(The problem):
Set down each line from the one containing "scene = bpy.context.scene" to the one containing "what is given", inclusive, exactly as written and with nothing further.

______

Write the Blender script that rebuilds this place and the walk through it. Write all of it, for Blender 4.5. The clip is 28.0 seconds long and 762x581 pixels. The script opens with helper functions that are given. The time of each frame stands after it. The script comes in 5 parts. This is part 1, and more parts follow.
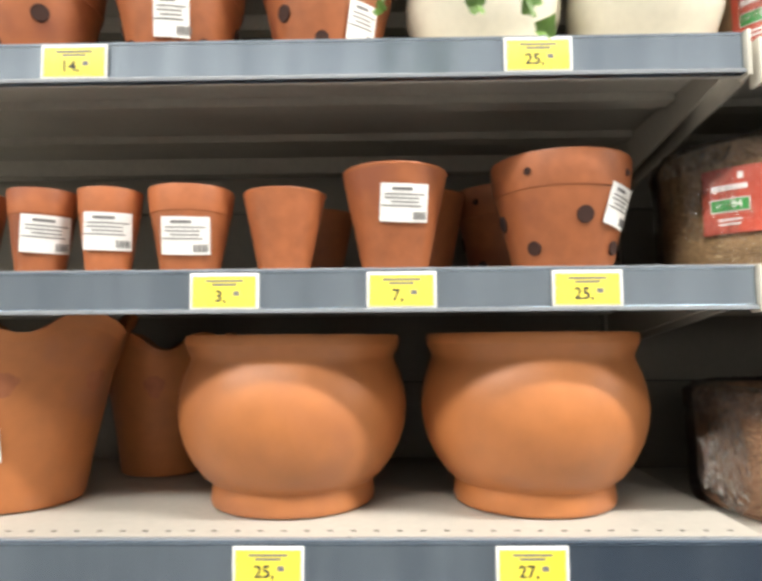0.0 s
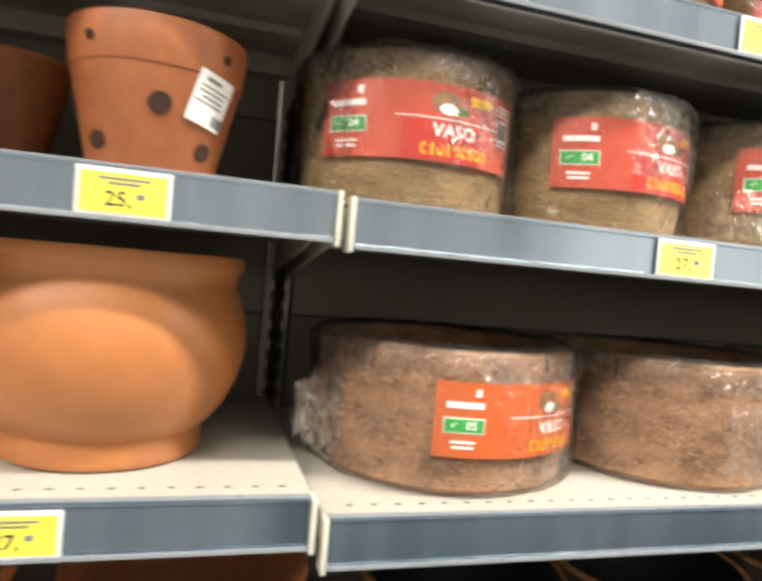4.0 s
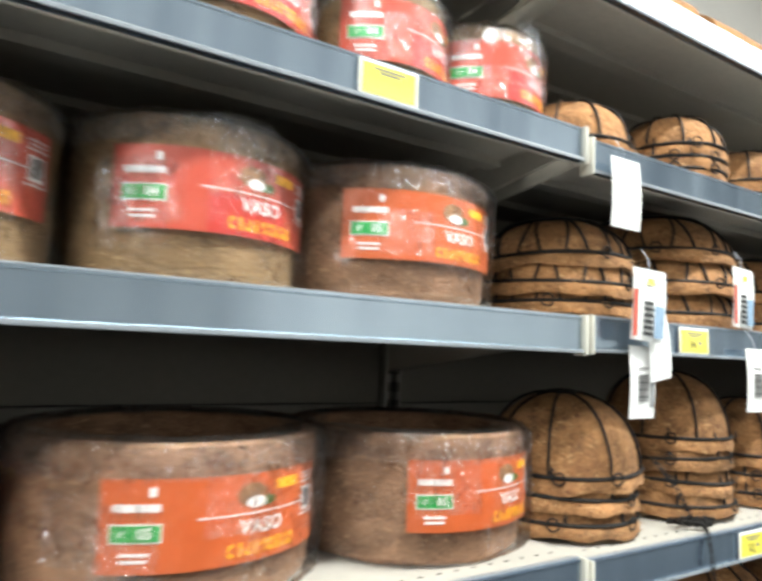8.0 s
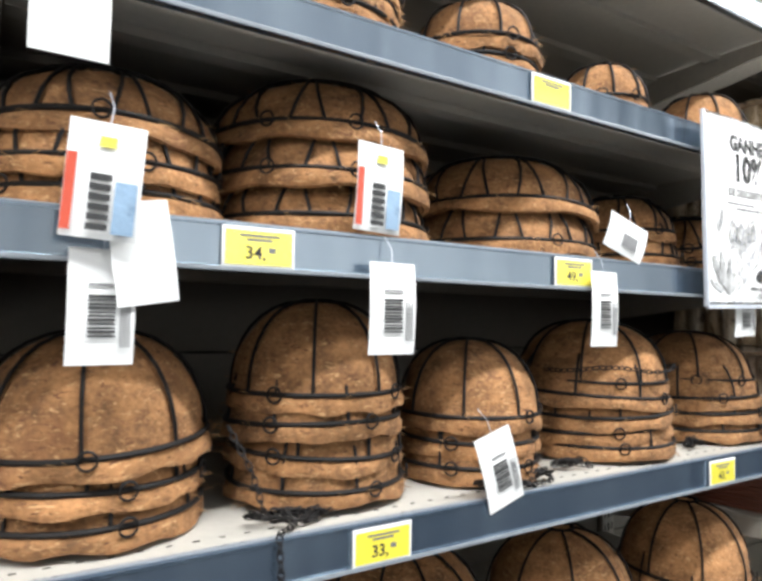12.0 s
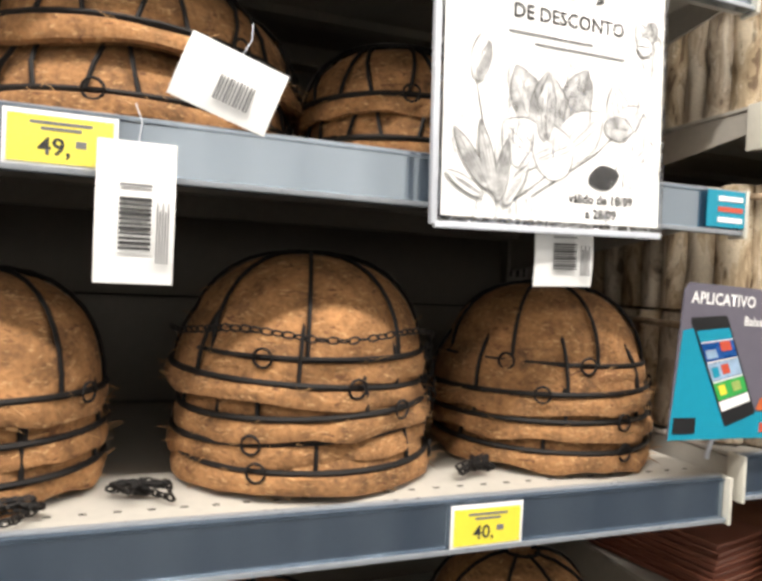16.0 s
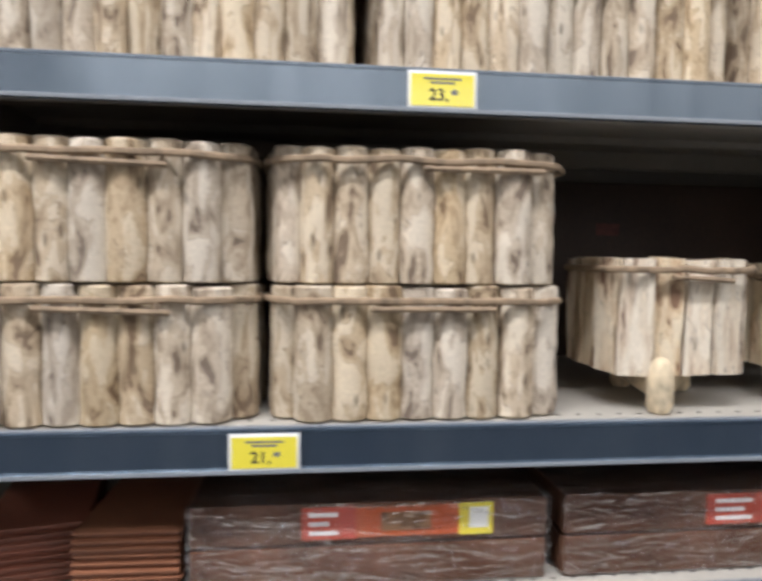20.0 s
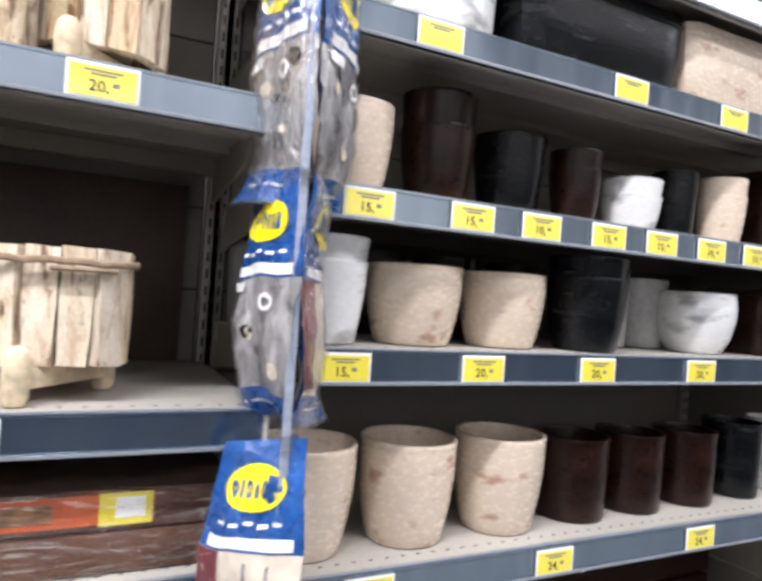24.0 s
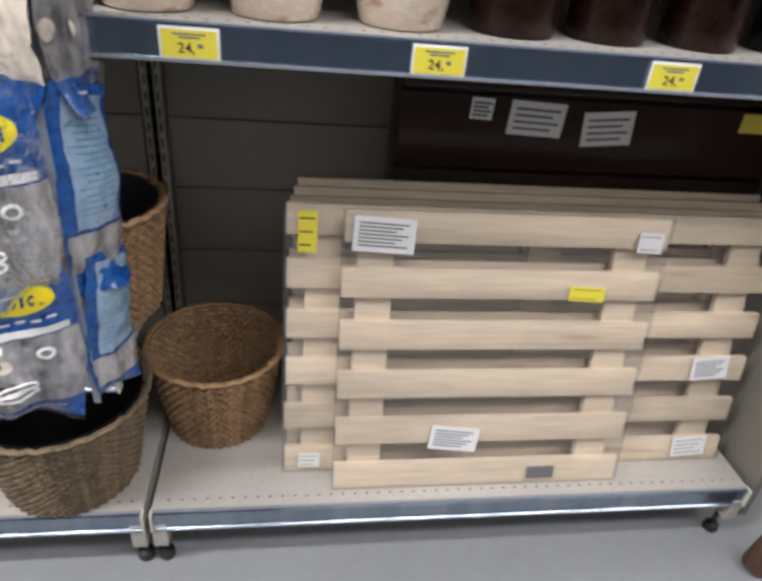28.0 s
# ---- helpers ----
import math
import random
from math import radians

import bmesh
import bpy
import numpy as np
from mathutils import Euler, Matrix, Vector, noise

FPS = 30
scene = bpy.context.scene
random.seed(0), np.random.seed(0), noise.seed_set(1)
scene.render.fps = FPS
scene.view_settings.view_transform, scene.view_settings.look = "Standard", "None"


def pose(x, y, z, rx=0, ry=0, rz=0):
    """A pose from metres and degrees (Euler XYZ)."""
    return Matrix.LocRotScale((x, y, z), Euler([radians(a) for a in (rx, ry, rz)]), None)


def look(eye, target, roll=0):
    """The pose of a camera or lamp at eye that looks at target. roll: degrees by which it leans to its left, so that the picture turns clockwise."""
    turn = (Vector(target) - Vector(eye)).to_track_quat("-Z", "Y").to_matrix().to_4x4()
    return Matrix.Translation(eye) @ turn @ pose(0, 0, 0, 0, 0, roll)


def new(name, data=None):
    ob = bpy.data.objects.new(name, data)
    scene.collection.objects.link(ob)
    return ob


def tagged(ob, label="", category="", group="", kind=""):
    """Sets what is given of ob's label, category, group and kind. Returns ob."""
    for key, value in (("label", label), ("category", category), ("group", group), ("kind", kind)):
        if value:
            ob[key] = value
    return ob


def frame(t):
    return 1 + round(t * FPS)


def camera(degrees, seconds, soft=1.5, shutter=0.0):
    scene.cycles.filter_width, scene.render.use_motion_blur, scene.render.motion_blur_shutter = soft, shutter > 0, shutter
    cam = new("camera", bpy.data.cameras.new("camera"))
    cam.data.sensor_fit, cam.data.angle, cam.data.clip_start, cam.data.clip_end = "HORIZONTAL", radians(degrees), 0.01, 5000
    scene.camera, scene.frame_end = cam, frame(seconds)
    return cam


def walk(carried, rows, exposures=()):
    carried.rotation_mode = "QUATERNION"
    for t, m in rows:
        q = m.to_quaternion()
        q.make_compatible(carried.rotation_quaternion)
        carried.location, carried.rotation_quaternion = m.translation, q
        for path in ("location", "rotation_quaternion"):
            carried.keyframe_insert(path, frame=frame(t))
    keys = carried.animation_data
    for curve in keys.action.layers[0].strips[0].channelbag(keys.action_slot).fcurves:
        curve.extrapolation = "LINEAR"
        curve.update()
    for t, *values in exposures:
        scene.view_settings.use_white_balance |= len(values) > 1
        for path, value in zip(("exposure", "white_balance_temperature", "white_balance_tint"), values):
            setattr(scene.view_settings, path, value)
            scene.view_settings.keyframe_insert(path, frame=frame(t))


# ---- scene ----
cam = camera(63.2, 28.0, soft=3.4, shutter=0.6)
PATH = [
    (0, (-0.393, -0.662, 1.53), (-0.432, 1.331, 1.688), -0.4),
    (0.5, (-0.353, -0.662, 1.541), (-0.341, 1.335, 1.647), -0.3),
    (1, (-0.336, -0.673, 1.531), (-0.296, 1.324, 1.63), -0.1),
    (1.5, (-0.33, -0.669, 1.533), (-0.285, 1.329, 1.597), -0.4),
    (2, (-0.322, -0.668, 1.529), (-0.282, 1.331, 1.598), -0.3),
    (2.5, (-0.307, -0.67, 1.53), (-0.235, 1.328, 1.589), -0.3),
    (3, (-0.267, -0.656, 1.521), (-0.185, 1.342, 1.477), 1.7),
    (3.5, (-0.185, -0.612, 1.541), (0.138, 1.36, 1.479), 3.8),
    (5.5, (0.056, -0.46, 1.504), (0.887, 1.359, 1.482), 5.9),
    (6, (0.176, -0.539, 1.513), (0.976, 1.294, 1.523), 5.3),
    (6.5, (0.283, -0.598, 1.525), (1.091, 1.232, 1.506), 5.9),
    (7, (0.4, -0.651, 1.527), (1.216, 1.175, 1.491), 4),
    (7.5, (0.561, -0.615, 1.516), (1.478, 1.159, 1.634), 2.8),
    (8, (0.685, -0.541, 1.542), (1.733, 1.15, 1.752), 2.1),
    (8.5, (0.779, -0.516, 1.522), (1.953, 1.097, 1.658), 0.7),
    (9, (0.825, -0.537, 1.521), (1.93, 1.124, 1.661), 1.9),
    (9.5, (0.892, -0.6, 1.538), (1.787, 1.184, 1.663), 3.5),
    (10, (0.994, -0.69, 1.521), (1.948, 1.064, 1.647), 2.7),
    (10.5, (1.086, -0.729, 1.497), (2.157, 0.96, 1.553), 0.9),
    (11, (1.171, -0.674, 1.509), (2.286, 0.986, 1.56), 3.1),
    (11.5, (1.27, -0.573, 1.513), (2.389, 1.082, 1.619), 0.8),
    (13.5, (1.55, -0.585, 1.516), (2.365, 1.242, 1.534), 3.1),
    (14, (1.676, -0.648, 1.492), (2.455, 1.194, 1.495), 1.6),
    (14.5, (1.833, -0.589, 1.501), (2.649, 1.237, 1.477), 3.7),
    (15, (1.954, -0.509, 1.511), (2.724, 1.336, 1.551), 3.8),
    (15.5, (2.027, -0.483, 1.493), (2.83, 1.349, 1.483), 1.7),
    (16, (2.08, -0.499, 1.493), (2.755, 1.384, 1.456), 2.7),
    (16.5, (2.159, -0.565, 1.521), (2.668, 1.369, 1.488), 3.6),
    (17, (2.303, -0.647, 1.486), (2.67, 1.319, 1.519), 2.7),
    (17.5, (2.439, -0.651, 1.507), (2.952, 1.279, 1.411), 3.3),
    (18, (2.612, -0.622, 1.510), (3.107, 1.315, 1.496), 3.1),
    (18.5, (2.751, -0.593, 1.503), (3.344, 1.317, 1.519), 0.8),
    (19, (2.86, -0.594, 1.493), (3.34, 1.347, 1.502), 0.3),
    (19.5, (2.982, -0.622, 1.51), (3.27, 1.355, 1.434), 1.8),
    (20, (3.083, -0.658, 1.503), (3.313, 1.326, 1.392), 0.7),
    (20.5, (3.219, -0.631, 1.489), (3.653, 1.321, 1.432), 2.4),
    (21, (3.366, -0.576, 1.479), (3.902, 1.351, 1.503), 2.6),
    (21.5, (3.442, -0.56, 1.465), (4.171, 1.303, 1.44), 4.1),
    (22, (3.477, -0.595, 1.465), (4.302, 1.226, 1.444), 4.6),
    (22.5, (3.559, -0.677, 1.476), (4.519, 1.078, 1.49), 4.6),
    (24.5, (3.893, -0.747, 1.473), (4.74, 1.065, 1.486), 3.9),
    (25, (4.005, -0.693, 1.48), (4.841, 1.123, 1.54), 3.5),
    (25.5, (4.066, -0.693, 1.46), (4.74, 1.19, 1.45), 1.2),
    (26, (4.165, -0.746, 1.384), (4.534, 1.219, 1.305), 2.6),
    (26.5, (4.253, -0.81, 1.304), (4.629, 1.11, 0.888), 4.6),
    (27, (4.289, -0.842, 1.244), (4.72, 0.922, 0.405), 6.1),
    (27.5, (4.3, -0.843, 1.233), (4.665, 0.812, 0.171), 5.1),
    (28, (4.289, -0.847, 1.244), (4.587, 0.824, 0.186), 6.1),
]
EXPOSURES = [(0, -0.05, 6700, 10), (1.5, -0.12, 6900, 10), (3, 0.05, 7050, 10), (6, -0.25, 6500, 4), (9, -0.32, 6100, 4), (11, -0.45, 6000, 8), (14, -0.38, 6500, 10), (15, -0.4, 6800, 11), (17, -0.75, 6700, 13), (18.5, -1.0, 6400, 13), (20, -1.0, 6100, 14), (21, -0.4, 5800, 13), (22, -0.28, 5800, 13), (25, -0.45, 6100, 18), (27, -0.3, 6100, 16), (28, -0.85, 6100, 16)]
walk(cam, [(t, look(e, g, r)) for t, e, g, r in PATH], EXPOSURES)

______

(Exercise solution):
scene = bpy.context.scene
random.seed(0), np.random.seed(0), noise.seed_set(1)
scene.render.fps = FPS
scene.view_settings.view_transform, scene.view_settings.look = "Standard", "None"


def pose(x, y, z, rx=0, ry=0, rz=0):
    """A pose from metres and degrees (Euler XYZ)."""
    return Matrix.LocRotScale((x, y, z), Euler([radians(a) for a in (rx, ry, rz)]), None)


def look(eye, target, roll=0):
    """The pose of a camera or lamp at eye that looks at target. roll: degrees by which it leans to its left, so that the picture turns clockwise."""
    turn = (Vector(target) - Vector(eye)).to_track_quat("-Z", "Y").to_matrix().to_4x4()
    return Matrix.Translation(eye) @ turn @ pose(0, 0, 0, 0, 0, roll)


def new(name, data=None):
    ob = bpy.data.objects.new(name, data)
    scene.collection.objects.link(ob)
    return ob


def tagged(ob, label="", category="", group="", kind=""):
    """Sets what is given of ob's label, category, group and kind. Returns ob."""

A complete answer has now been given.